_Objective:_ Everything from the line with "# ---- helpers" through the line with "of a camera" should be repeated exactly, both of those lines included, and nothing else.

────────────────────

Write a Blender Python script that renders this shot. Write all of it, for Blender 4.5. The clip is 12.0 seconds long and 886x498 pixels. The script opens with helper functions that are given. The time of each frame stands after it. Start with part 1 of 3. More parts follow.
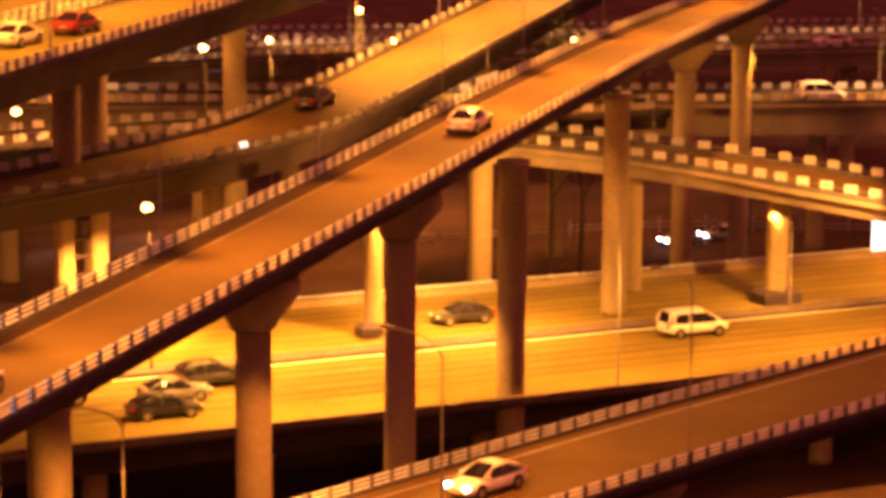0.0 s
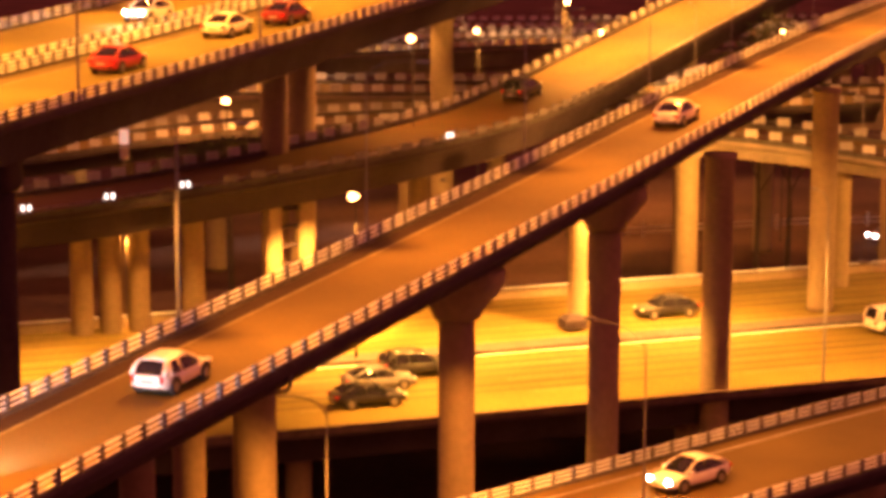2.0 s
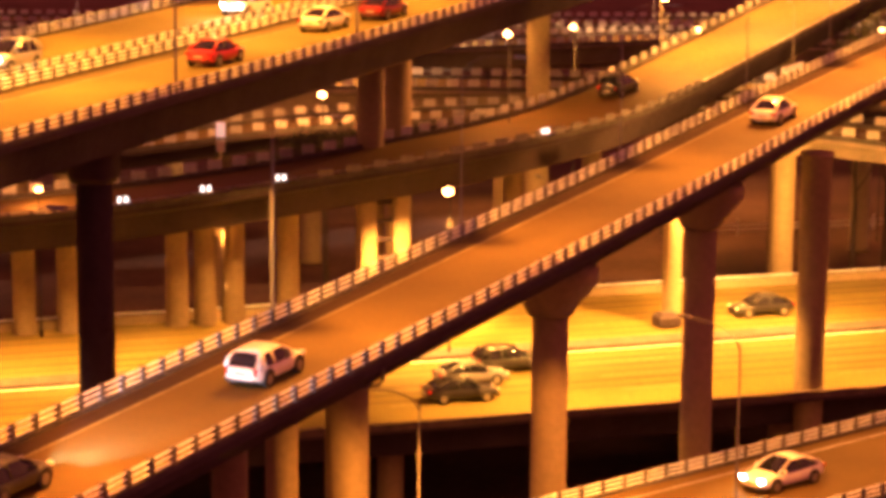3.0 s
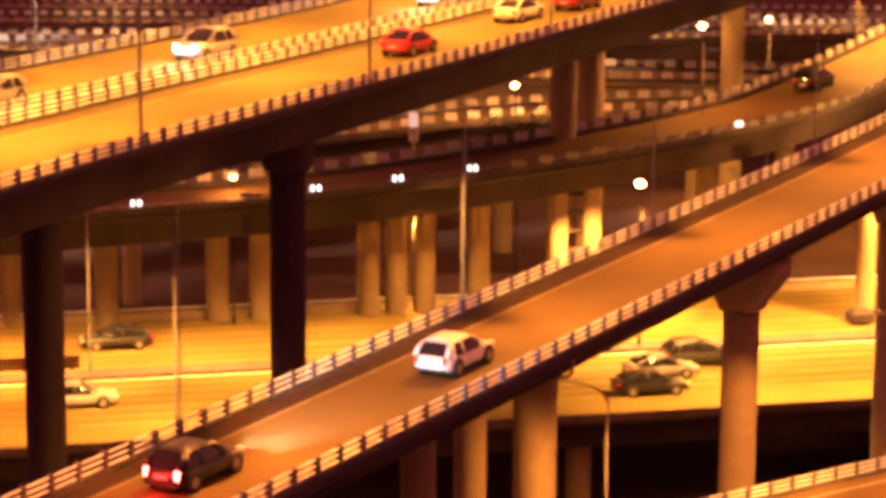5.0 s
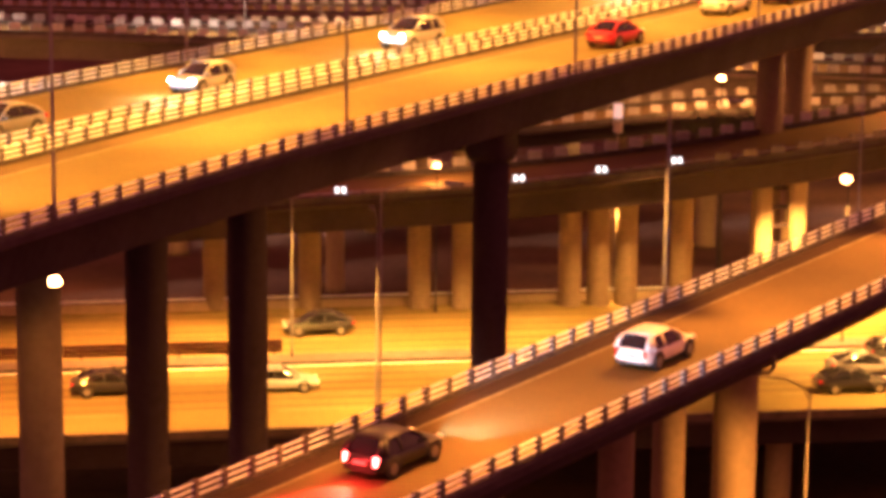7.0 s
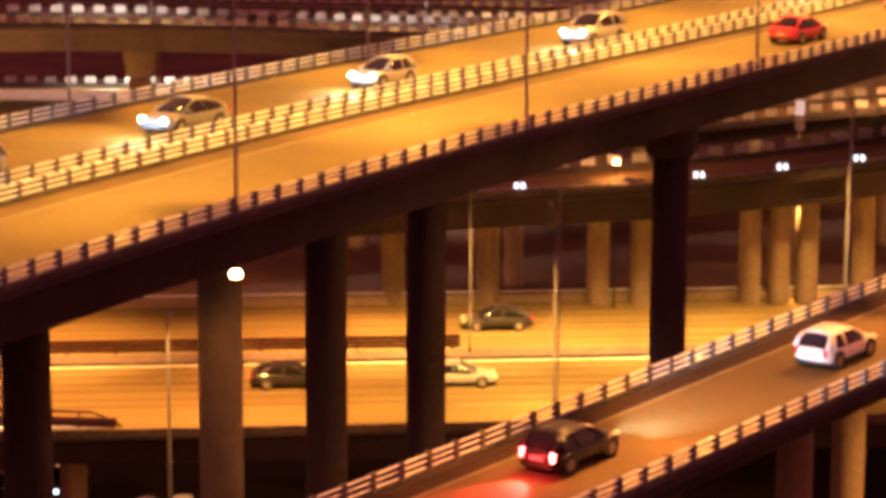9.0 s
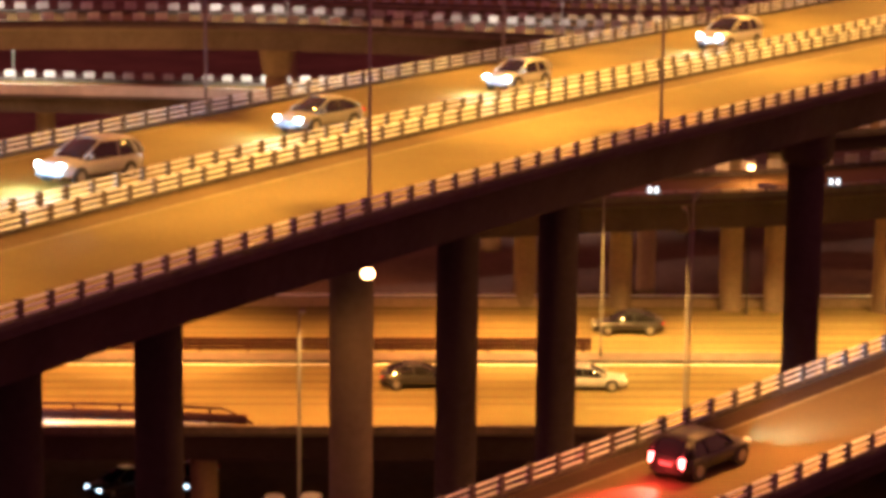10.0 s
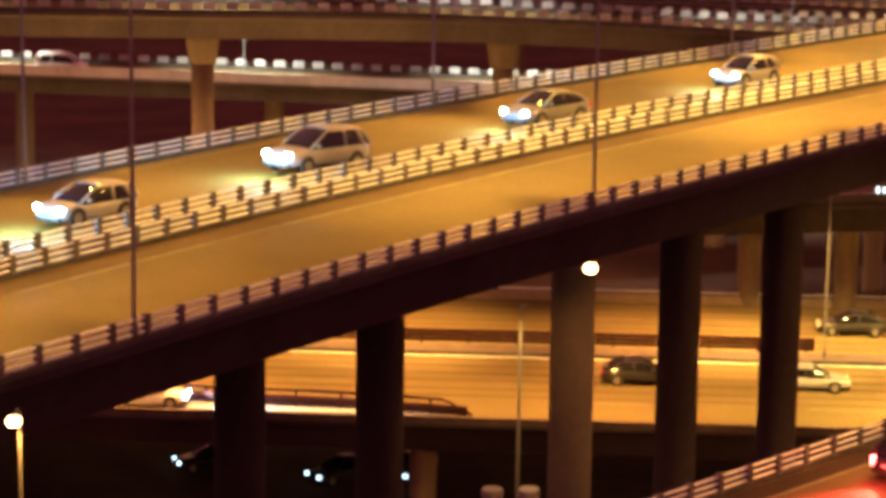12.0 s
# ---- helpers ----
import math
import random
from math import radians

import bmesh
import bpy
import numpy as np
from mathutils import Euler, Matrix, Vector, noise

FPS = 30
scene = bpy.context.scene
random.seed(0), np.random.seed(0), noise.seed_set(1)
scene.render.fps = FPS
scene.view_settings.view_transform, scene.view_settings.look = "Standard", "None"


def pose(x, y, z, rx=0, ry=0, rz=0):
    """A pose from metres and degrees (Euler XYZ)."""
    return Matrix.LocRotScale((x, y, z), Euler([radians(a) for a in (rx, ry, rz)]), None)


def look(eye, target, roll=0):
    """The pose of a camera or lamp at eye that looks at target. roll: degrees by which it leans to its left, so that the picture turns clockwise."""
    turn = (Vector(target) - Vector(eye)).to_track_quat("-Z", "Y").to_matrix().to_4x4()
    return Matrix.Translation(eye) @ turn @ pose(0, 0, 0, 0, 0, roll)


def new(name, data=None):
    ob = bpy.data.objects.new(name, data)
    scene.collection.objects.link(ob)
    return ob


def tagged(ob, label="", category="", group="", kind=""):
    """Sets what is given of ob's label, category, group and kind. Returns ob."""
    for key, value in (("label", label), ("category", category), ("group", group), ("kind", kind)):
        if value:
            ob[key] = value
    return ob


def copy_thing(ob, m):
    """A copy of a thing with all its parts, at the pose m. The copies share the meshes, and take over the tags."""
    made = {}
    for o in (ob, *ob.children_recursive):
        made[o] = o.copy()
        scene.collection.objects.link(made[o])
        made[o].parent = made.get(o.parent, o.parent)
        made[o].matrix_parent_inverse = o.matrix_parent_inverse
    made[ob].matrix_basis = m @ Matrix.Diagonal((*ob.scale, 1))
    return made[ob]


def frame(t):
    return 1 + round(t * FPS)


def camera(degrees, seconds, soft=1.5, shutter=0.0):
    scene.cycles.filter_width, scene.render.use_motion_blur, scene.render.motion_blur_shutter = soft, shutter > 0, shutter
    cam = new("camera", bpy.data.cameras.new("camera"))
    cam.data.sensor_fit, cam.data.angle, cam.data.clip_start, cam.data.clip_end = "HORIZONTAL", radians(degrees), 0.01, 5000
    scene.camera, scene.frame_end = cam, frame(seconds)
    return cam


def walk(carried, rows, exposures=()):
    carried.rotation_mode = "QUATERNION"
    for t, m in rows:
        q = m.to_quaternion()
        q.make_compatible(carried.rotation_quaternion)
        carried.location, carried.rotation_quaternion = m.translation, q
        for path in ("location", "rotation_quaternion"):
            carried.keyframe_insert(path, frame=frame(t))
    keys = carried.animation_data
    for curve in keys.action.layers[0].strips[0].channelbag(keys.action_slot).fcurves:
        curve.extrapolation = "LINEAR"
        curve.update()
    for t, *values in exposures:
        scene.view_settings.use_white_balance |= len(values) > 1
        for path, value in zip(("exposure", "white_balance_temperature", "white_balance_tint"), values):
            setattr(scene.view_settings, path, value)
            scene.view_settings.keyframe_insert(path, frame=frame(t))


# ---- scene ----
# ---------------------------------------------------------------- camera
EYE = Vector((0.0, 0.0, 45.0))
# seconds, turn to the left, tilt, roll: the camera pans where it is
PAN = [
    (0, -13.772, -10.315, 0.420),
    (0.5, -12.847, -10.357, 0.505),
    (1, -11.754, -10.421, 0.449),
    (1.5, -10.728, -10.479, 0.369),
    (2, -8.985, -10.539, 0.248),
    (2.5, -8.002, -10.588, 0.419),
    (3, -6.780, -10.659, 0.486),
    (5, -2.316, -10.898, 0.403),
    (5.5, -1.215, -10.956, 0.426),
    (6, -0.124, -11.025, 0.476),
    (6.5, 0.814, -11.086, 0.478),
    (7, 2.418, -11.160, 0.571),
    (7.5, 3.743, -11.225, 0.540),
    (9.5, 7.985, -11.284, 0.381),
    (10, 9.707, -11.265, 0.594),
    (10.5, 11.095, -11.276, 0.576),
    (11, 12.407, -11.345, 0.753),
    (11.5, 13.477, -11.402, 0.708),
    (12, 14.939, -11.467, 0.805),
]
cam = camera(20.182, 12.0, soft=4.5)


def aim(turn, tilt, roll):
    a, b = radians(turn), radians(tilt)
    way = Vector((-math.sin(a) * math.cos(b), math.cos(a) * math.cos(b), math.sin(b)))
    return look(EYE, EYE + way * 100, roll)


walk(cam, [(t, aim(a, b, c)) for t, a, b, c in PAN],
     [(0, 1.08, 6450, 21), (2.5, 1.24, 6050, 18), (5, 1.37, 5700, 16), (7.5, 1.39, 5050, 7), (9.5, 1.08, 4500, -4), (12, 0.94, 4050, -19)])

# ---------------------------------------------------------------- night sky and lamps
world = bpy.data.worlds.new("night")
scene.world = world
world.use_nodes = True
world.node_tree.nodes["Background"].inputs[0].default_value = (1.0, 0.165, 0.125, 1)
world.node_tree.nodes["Background"].inputs[1].default_value = 0.32
SODIUM = (1.0, 0.38, 0.05)
DEEP_SODIUM = (1.0, 0.31, 0.03)
RAMP_SODIUM = (1.0, 0.31, 0.03)
DECK_SODIUM = (1.0, 0.355, 0.025)
scene.view_settings.exposure = 1.0


def spot(name, place, watts, colour=SODIUM, cone=150, parent=None, size=0.3, tilt=0.0, swing=0.0):
    """A street lantern's light, straight down."""
    lamp = bpy.data.lights.new(name, "SPOT")
    lamp.energy, lamp.color, lamp.spot_size, lamp.spot_blend, lamp.shadow_soft_size = watts, colour, radians(cone), 0.6, size
    ob = new(name, lamp)
    ob.location = place
    ob.rotation_euler = (radians(tilt), radians(swing), 0)
    if parent:
        ob.parent = parent
    return ob

# ---------------------------------------------------------------- materials
def material(name, colour, rough=0.8, metal=0.0, vary=0.25, grain=0.5, big=0.02, bump=0.0, fine=6.0, streaks=None, per_object=0.0, emit=0.0):
    """Two scales of variation on one base colour: broad stains and fine grain, with a little relief."""
    m = bpy.data.materials.new(name)
    m.use_nodes = True
    nt = m.node_tree
    n, l = nt.nodes, nt.links
    b = n["Principled BSDF"]
    b.inputs["Roughness"].default_value, b.inputs["Metallic"].default_value = rough, metal
    co = n.new("ShaderNodeTexCoord")
    mp = n.new("ShaderNodeMapping")
    l.new(co.outputs["Object"], mp.inputs["Vector"])
    if streaks:
        mp.inputs["Scale"].default_value = streaks
    a = n.new("ShaderNodeTexNoise")
    a.inputs["Scale"].default_value, a.inputs["Detail"].default_value = big * 10, 5
    f = n.new("ShaderNodeTexNoise")
    f.inputs["Scale"].default_value, f.inputs["Detail"].default_value = fine, 4
    l.new(mp.outputs[0], a.inputs["Vector"])
    l.new(co.outputs["Object"], f.inputs["Vector"])
    add = n.new("ShaderNodeMath")
    add.operation = "MULTIPLY_ADD"
    l.new(f.outputs[0], add.inputs[0])
    add.inputs[1].default_value = grain
    l.new(a.outputs[0], add.inputs[2])
    ramp = n.new("ShaderNodeMapRange")
    ramp.inputs[1].default_value, ramp.inputs[2].default_value = 0.3 + grain * 0.3, 0.7 + grain * 0.7
    ramp.inputs[3].default_value, ramp.inputs[4].default_value = 1 - vary, 1 + vary
    l.new(add.outputs[0], ramp.inputs[0])
    last = ramp.outputs[0]
    if per_object:
        info = n.new("ShaderNodeObjectInfo")
        r2 = n.new("ShaderNodeMapRange")
        r2.inputs[3].default_value, r2.inputs[4].default_value = 1 - per_object, 1 + per_object
        l.new(info.outputs["Random"], r2.inputs[0])
        mul = n.new("ShaderNodeMath")
        mul.operation = "MULTIPLY"
        l.new(last, mul.inputs[0])
        l.new(r2.outputs[0], mul.inputs[1])
        last = mul.outputs[0]
    vm = n.new("ShaderNodeVectorMath")
    vm.operation = "SCALE"
    vm.inputs[0].default_value = colour
    l.new(last, vm.inputs["Scale"])
    l.new(vm.outputs[0], b.inputs["Base Color"])
    if bump:
        bp = n.new("ShaderNodeBump")
        bp.inputs["Strength"].default_value, bp.inputs["Distance"].default_value = bump, 0.02
        l.new(f.outputs[0], bp.inputs["Height"])
        l.new(bp.outputs[0], b.inputs["Normal"])
    if emit:
        b.inputs["Emission Color"].default_value = (*colour, 1)
        b.inputs["Emission Strength"].default_value = emit
    return m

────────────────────

_Answer to the exercise:_
# ---- helpers ----
import math
import random
from math import radians

import bmesh
import bpy
import numpy as np
from mathutils import Euler, Matrix, Vector, noise

FPS = 30
scene = bpy.context.scene
random.seed(0), np.random.seed(0), noise.seed_set(1)
scene.render.fps = FPS
scene.view_settings.view_transform, scene.view_settings.look = "Standard", "None"


def pose(x, y, z, rx=0, ry=0, rz=0):
    """A pose from metres and degrees (Euler XYZ)."""
    return Matrix.LocRotScale((x, y, z), Euler([radians(a) for a in (rx, ry, rz)]), None)


def look(eye, target, roll=0):
    """The pose of a camera or lamp at eye that looks at target. roll: degrees by which it leans to its left, so that the picture turns clockwise."""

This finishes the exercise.